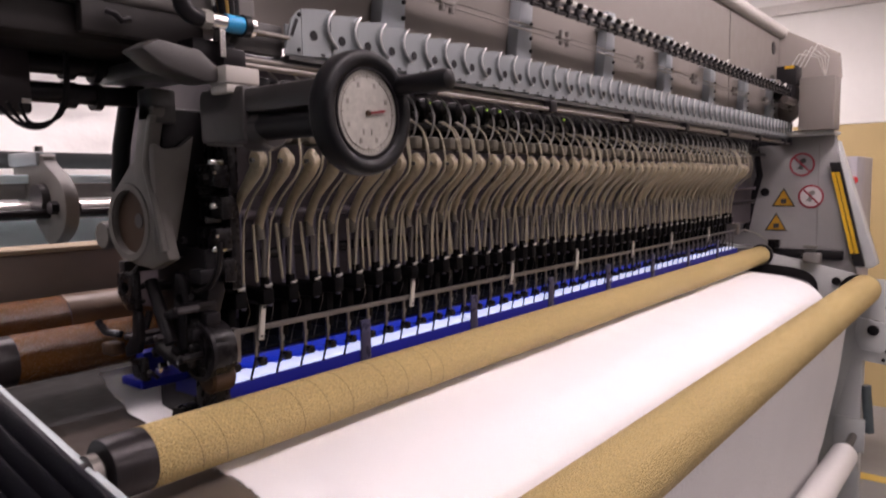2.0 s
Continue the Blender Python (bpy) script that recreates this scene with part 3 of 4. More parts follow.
# ---- sewing units ----
def sewing_unit(v):
    """One take-up lever with its tubes and needle bar; v picks one of some slightly different bends."""
    rnd = random.Random(40 + v)
    u = thing("take_up_unit", "khaki take-up lever with pale tubes and steel needle bar", "sewing unit", "take-up units along the head")
    lean = 0.004 * rnd.uniform(-1, 1)
    ctr = smooth_line([(0.009, 1.412), (0.003, 1.434), (-0.016, 1.466), (-0.043, 1.494), (-0.059, 1.511), (-0.062, 1.526), (-0.053, 1.537)], 4)
    rad = []
    for y, z in ctr:
        rad.append(0.0090 - 0.0008 * math.exp(-((z - 1.460) / 0.016) ** 2) + 0.0042 * min(1, max(0, (z - 1.478) / 0.034)))
    rad[-1], rad[-2], rad[-3] = 0.006, 0.0100, 0.0125
    lever = part("lever", tube([(lean * (z - 1.4) * 6, y, z) for y, z in ctr], 0.01, 12, radii=rad, flat=0.62), LEVER, u)
    part("collar", rod((0, 0.008, 1.424), (0, 0.004, 1.400), 0.0078, 12), BLOCKBROWN, lever)
    part("knuckle", lathe((-0.009, -0.063, 1.522), (1, 0, 0), [(0.010, 0.0), (0.0135, 0.002), (0.0135, 0.015), (0.010, 0.017)], 18), LEVER, lever)
    part("pin", rod((-0.0135, -0.063, 1.522), (0.0135, -0.063, 1.522), 0.0036, 10), DARKCAST, lever)
    part("guide_block", box(-0.008, 0.010, -0.070, 0.01, 1.549, 1.572, 0.005), BLOCKBROWN, u)
    for j in range(rnd.choice((1, 1, 2, 2))):
        top, mid, low = rnd.uniform(-0.004, 0.008), rnd.uniform(-0.004, 0.012), rnd.uniform(-0.006, 0.018)
        path = smooth_line([(-0.040, 1.604), (-0.070, 1.586), (-0.084, 1.550), (-0.082, 1.508), (-0.042, 1.470), (-0.016, 1.434), (-0.008, 1.392), (-0.004, 1.334)], 4)
        pts = []
        for y, z in path:
            w = (1.604 - z) / 0.27
            pts.append((top * (1 - w) ** 2 + mid * 2 * w * (1 - w) + low * w * w, y - 0.003 * j, z))
        part("tube", tube(pts, 0.0018, 8), TUBE, u)
    part("wire_arc", tube([(0.0, y, z) for y, z in smooth_line([(-0.030, 1.655), (-0.050, 1.640), (-0.064, 1.610), (-0.058, 1.580), (-0.045, 1.565)], 4)], 0.0022, 6), WIRE, u)
    part("needle_bar", rod((0, -0.004, 1.402), (0, 0.004, 1.30), 0.0038, 10), NICKEL, u, "dull steel needle bar")
    part("presser_rod", rod((0.024, 0.022, 1.452), (0.025, 0.020, 1.29), 0.0042, 10), BARSTEEL, u)
    part("presser_rod", rod((0.012, 0.028, 1.44), (0.012, 0.028, 1.29), 0.0034, 10), BARSTEEL, u)
    part("strand", rod((-0.016 + 0.004 * rnd.uniform(-1, 1), 0.006, 1.425), (-0.012, 0.002, 1.335), 0.0026, 8), TUBE, u)
    part("thread", tube([(0.012, -0.004, 1.33), (0.016 + 0.006 * rnd.uniform(-1, 1), -0.004, 1.29), (0.008, 0.004, 1.25), (0.0, 0.012, 1.20)], 0.0004, 4), THREAD, u)
    part("clip", tube([(-0.007, -0.012, 1.3285), (0.0, -0.013, 1.3290), (0.005, -0.012, 1.331)], 0.0023, 6), CLIPGREY, u, "small pale clip")
    part("clamp", box(-0.010, 0.012, -0.010, 0.06, 1.298, 1.324, 0.003), MATTBLACK, u)
    part("cap", rod((0.0, -0.002, 1.324), (0.0, -0.002, 1.342), 0.0075, 10), MATTBLACK, u)
    part("holder", box(-0.008, 0.008, 0.014, 0.060, 1.235, 1.298, 0.003), MATTBLACK, u)
    part("needle", tube([(0, 0.020, 1.24), (0.0, 0.024, 1.214), (-0.002, 0.028, 1.192)], 0.0028, 8), OILBLACK, u)
    part("foot", box(-0.004, 0.010, 0.010, 0.026, 1.196, 1.210, 0.003), OILBLACK, u)
    part("mount", box(-0.006, 0.006, 0.0, 0.07, 1.575, 1.592), DARK, u)
    return u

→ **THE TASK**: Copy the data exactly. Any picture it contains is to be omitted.

→ **ANSWER TO THIS EXERCISE**:
2.0 s
Continue the Blender Python (bpy) script that recreates this scene with part 3 of 4. More parts follow.
# ---- sewing units ----
def sewing_unit(v):
    """One take-up lever with its tubes and needle bar; v picks one of some slightly different bends."""
    rnd = random.Random(40 + v)
    u = thing("take_up_unit", "khaki take-up lever with pale tubes and steel needle bar", "sewing unit", "take-up units along the head")
    lean = 0.004 * rnd.uniform(-1, 1)
    ctr = smooth_line([(0.009, 1.412), (0.003, 1.434), (-0.016, 1.466), (-0.043, 1.494), (-0.059, 1.511), (-0.062, 1.526), (-0.053, 1.537)], 4)
    rad = []
    for y, z in ctr:
        rad.append(0.0090 - 0.0008 * math.exp(-((z - 1.460) / 0.016) ** 2) + 0.0042 * min(1, max(0, (z - 1.478) / 0.034)))
    rad[-1], rad[-2], rad[-3] = 0.006, 0.0100, 0.0125
    lever = part("lever", tube([(lean * (z - 1.4) * 6, y, z) for y, z in ctr], 0.01, 12, radii=rad, flat=0.62), LEVER, u)
    part("collar", rod((0, 0.008, 1.424), (0, 0.004, 1.400), 0.0078, 12), BLOCKBROWN, lever)
    part("knuckle", lathe((-0.009, -0.063, 1.522), (1, 0, 0), [(0.010, 0.0), (0.0135, 0.002), (0.0135, 0.015), (0.010, 0.017)], 18), LEVER, lever)
    part("pin", rod((-0.0135, -0.063, 1.522), (0.0135, -0.063, 1.522), 0.0036, 10), DARKCAST, lever)
    part("guide_block", box(-0.008, 0.010, -0.070, 0.01, 1.549, 1.572, 0.005), BLOCKBROWN, u)
    for j in range(rnd.choice((1, 1, 2, 2))):
        top, mid, low = rnd.uniform(-0.004, 0.008), rnd.uniform(-0.004, 0.012), rnd.uniform(-0.006, 0.018)
        path = smooth_line([(-0.040, 1.604), (-0.070, 1.586), (-0.084, 1.550), (-0.082, 1.508), (-0.042, 1.470), (-0.016, 1.434), (-0.008, 1.392), (-0.004, 1.334)], 4)
        pts = []
        for y, z in path:
            w = (1.604 - z) / 0.27
            pts.append((top * (1 - w) ** 2 + mid * 2 * w * (1 - w) + low * w * w, y - 0.003 * j, z))
        part("tube", tube(pts, 0.0018, 8), TUBE, u)
    part("wire_arc", tube([(0.0, y, z) for y, z in smooth_line([(-0.030, 1.655), (-0.050, 1.640), (-0.064, 1.610), (-0.058, 1.580), (-0.045, 1.565)], 4)], 0.0022, 6), WIRE, u)
    part("needle_bar", rod((0, -0.004, 1.402), (0, 0.004, 1.30), 0.0038, 10), NICKEL, u, "dull steel needle bar")
    part("presser_rod", rod((0.024, 0.022, 1.452), (0.025, 0.020, 1.29), 0.0042, 10), BARSTEEL, u)
    part("presser_rod", rod((0.012, 0.028, 1.44), (0.012, 0.028, 1.29), 0.0034, 10), BARSTEEL, u)
    part("strand", rod((-0.016 + 0.004 * rnd.uniform(-1, 1), 0.006, 1.425), (-0.012, 0.002, 1.335), 0.0026, 8), TUBE, u)
    part("thread", tube([(0.012, -0.004, 1.33), (0.016 + 0.006 * rnd.uniform(-1, 1), -0.004, 1.29), (0.008, 0.004, 1.25), (0.0, 0.012, 1.20)], 0.0004, 4), THREAD, u)
    part("clip", tube([(-0.007, -0.012, 1.3285), (0.0, -0.013, 1.3290), (0.005, -0.012, 1.331)], 0.0023, 6), CLIPGREY, u, "small pale clip")
    part("clamp", box(-0.010, 0.012, -0.010, 0.06, 1.298, 1.324, 0.003), MATTBLACK, u)
    part("cap", rod((0.0, -0.002, 1.324), (0.0, -0.002, 1.342), 0.0075, 10), MATTBLACK, u)
    part("holder", box(-0.008, 0.008, 0.014, 0.060, 1.235, 1.298, 0.003), MATTBLACK, u)
    part("needle", tube([(0, 0.020, 1.24), (0.0, 0.024, 1.214), (-0.002, 0.028, 1.192)], 0.0028, 8), OILBLACK, u)
    part("foot", box(-0.004, 0.010, 0.010, 0.026, 1.196, 1.210, 0.003), OILBLACK, u)
    part("mount", box(-0.006, 0.006, 0.0, 0.07, 1.575, 1.592), DARK, u)
    return u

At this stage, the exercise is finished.